• **EXERCISE MATERIALS**:
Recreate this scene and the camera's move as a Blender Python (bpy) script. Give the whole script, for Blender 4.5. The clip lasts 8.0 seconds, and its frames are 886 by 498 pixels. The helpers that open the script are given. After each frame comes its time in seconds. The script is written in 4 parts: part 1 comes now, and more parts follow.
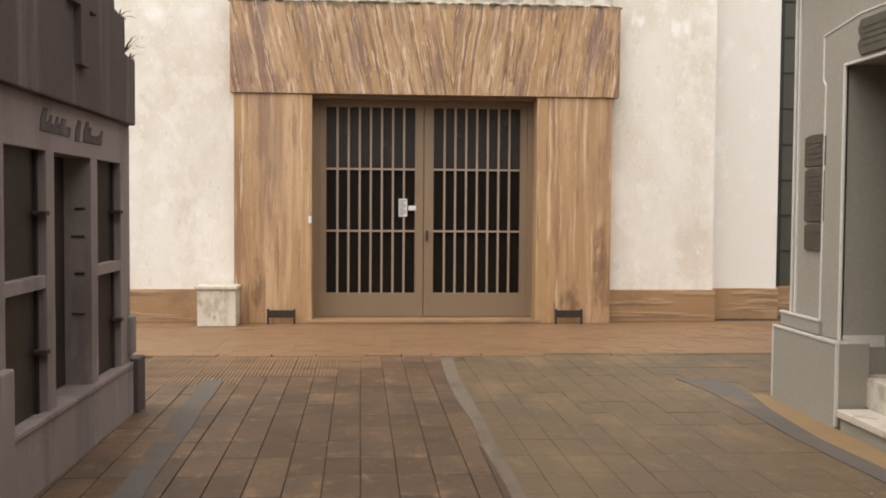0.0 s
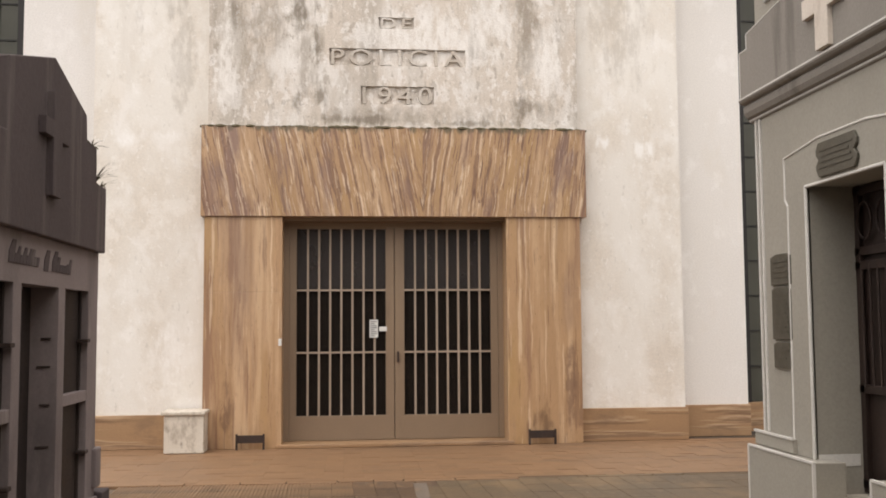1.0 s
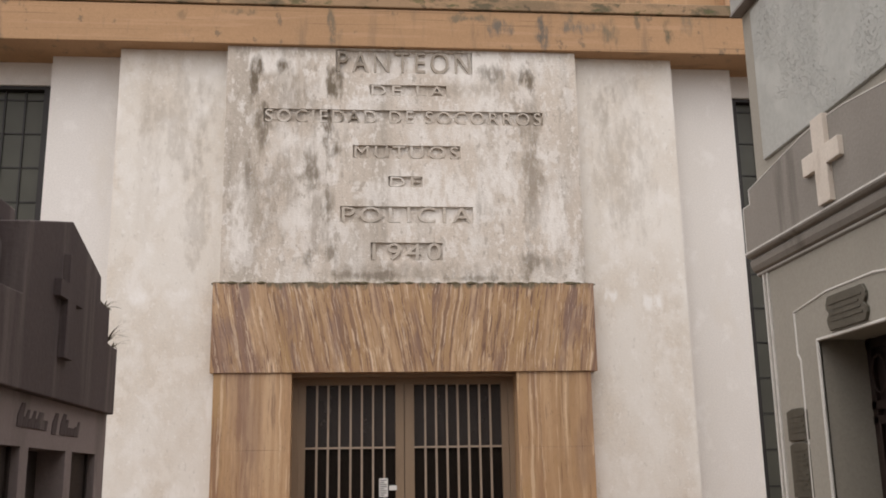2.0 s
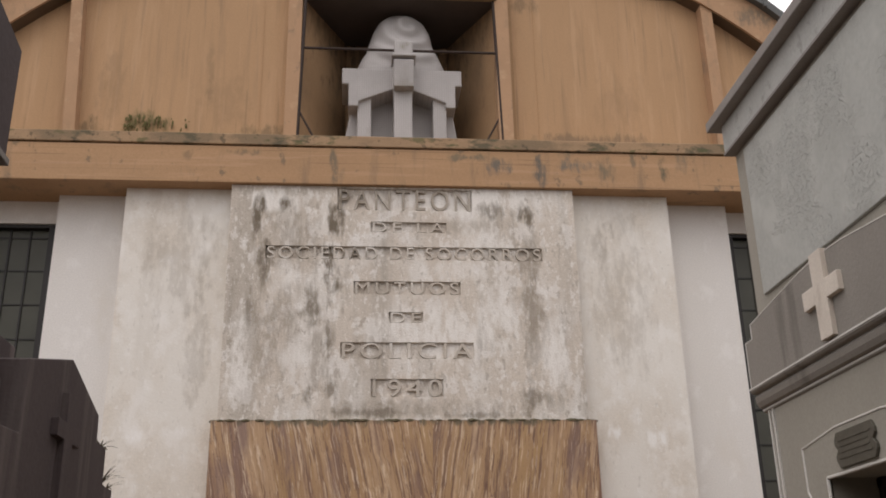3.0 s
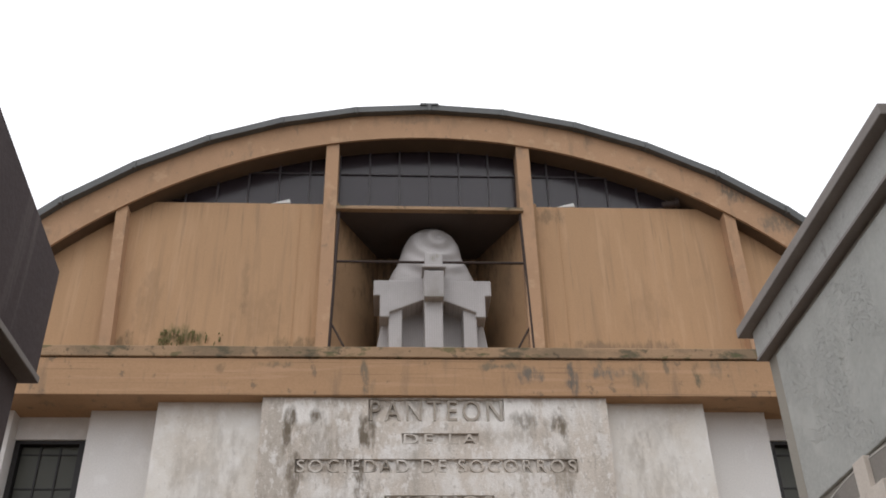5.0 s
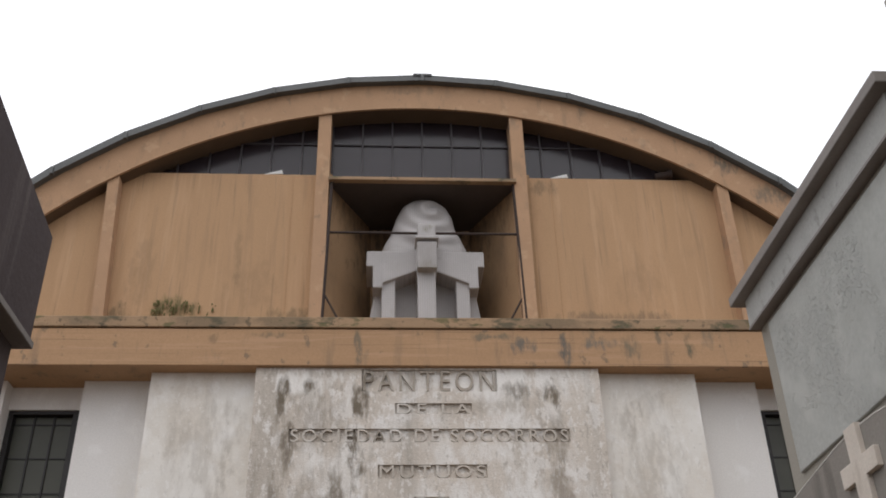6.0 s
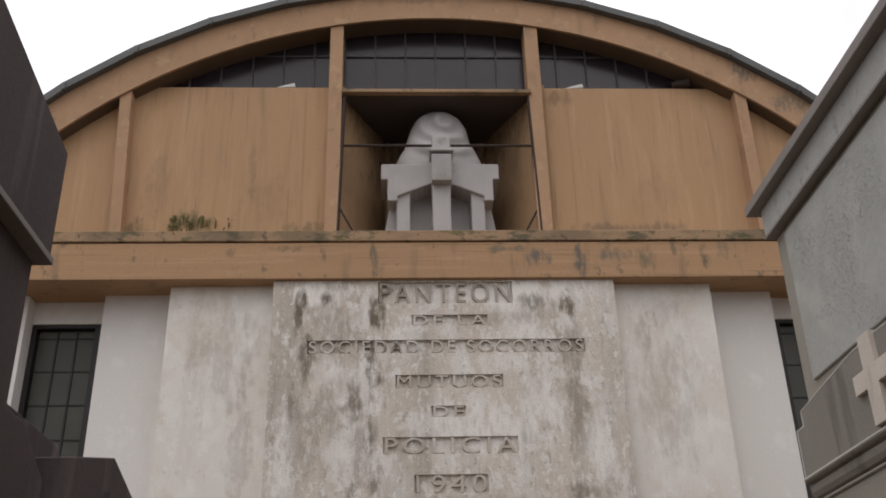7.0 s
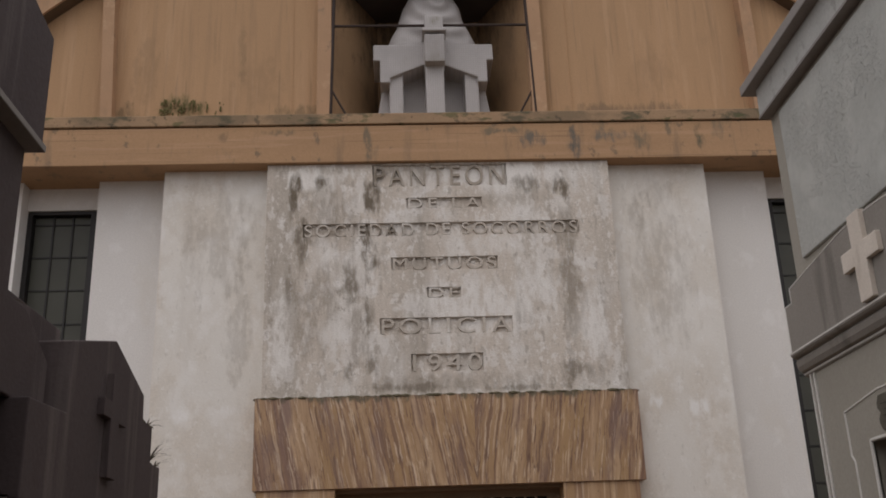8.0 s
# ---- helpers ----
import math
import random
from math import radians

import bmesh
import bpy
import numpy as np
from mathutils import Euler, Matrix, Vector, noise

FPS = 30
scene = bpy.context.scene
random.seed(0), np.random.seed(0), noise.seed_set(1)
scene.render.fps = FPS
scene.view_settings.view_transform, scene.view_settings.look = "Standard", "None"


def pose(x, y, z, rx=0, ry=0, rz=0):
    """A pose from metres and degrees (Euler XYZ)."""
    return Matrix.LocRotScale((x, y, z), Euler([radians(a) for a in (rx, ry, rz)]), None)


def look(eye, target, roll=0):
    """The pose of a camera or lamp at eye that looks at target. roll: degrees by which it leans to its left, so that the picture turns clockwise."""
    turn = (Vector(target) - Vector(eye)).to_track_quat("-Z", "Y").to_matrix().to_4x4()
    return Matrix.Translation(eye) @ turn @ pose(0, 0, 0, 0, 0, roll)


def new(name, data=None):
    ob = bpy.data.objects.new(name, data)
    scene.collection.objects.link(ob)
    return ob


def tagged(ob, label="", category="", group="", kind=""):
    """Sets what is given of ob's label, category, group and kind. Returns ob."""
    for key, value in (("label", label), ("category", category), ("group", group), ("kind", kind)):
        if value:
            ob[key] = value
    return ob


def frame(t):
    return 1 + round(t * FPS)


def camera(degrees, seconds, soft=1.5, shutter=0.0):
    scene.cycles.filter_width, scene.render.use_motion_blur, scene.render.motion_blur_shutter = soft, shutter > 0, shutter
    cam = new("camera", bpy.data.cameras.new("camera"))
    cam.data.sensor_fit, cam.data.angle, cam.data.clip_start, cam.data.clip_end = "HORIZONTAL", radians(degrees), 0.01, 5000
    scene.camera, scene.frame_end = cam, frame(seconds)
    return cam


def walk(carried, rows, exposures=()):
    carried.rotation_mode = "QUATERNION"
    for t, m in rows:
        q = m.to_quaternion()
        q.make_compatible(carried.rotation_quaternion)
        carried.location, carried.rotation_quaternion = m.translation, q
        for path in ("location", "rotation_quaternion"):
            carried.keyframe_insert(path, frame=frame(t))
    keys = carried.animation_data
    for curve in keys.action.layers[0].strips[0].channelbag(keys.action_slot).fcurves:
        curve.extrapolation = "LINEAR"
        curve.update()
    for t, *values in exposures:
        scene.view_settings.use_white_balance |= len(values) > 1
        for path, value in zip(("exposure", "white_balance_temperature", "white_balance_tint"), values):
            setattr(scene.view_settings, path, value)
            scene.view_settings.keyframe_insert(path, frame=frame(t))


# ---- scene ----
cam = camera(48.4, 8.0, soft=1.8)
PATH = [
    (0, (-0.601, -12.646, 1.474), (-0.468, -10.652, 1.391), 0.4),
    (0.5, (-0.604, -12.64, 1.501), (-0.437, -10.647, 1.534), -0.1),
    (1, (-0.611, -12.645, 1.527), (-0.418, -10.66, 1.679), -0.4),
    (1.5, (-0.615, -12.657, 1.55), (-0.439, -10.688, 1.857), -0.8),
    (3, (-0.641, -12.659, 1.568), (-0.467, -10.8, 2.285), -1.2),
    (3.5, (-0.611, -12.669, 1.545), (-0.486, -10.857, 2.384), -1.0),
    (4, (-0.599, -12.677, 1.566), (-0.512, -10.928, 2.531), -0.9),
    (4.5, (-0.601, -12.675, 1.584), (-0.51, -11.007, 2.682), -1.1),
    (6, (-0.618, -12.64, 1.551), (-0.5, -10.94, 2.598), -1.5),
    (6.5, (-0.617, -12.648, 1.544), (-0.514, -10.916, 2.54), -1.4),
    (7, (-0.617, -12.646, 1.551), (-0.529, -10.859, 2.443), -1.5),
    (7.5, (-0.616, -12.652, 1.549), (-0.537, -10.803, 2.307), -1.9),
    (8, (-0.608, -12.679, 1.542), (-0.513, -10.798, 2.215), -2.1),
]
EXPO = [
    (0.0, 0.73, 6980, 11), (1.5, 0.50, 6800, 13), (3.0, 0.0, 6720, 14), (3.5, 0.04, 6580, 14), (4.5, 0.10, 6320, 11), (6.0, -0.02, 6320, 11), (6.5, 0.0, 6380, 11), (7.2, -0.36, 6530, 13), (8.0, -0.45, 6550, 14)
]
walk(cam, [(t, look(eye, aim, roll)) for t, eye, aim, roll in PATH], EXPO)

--

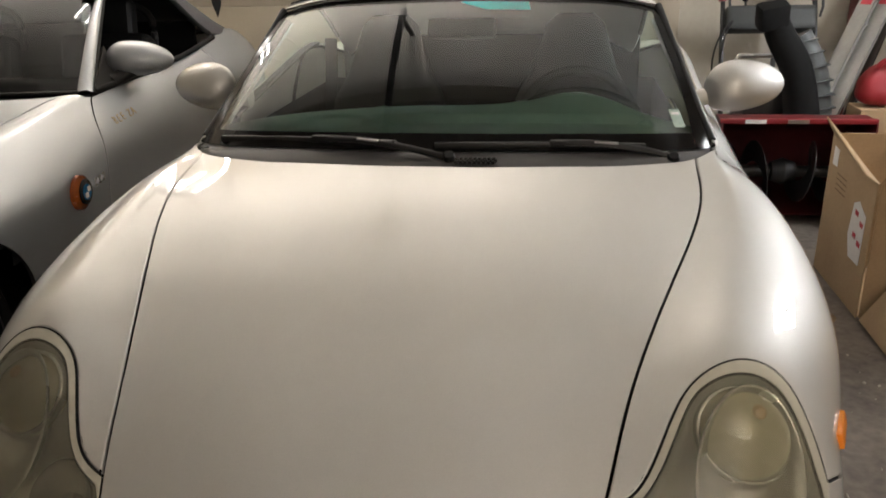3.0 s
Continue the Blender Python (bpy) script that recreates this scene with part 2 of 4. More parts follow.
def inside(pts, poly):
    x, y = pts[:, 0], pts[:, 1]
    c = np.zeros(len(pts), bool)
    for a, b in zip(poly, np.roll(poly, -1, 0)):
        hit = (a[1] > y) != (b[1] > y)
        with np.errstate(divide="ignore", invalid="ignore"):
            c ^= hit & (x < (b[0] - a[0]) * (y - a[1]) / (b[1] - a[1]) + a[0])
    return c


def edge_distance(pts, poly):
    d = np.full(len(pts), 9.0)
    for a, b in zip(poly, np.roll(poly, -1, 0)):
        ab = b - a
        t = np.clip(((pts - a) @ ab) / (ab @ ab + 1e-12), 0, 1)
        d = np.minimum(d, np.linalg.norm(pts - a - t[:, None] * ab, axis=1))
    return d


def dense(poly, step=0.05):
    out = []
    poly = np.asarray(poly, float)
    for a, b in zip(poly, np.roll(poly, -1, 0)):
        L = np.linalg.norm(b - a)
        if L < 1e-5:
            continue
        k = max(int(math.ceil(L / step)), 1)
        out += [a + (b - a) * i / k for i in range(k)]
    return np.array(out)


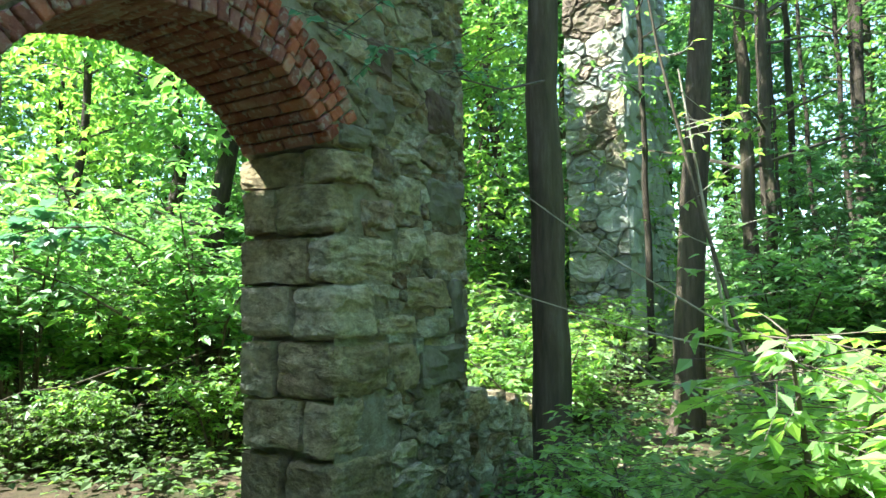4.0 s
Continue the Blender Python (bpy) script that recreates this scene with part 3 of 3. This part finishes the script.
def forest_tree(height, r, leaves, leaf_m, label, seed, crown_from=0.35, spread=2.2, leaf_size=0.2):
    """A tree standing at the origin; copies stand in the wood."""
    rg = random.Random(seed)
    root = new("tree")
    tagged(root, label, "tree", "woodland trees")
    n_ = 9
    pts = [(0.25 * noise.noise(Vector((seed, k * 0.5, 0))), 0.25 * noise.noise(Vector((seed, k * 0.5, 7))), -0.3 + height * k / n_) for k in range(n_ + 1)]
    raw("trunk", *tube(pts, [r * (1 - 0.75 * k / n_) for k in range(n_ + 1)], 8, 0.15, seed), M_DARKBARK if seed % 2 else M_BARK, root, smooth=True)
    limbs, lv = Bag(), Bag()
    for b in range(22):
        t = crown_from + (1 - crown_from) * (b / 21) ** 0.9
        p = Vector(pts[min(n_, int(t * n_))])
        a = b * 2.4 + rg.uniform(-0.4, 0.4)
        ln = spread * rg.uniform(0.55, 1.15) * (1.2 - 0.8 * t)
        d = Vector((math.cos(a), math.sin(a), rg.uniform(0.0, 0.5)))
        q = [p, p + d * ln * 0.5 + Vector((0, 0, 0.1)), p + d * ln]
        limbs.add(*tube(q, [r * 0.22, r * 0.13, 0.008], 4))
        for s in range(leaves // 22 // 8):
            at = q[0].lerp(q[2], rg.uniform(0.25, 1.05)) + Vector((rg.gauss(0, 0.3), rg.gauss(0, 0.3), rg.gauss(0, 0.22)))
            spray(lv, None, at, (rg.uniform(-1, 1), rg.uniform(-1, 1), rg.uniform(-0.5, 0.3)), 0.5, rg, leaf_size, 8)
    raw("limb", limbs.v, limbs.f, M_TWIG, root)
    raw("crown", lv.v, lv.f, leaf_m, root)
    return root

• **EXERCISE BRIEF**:
From the material given, work out how many lines hold the string "Euler"; state that number and nothing further.

• **RESULT OF THIS EXERCISE**:
3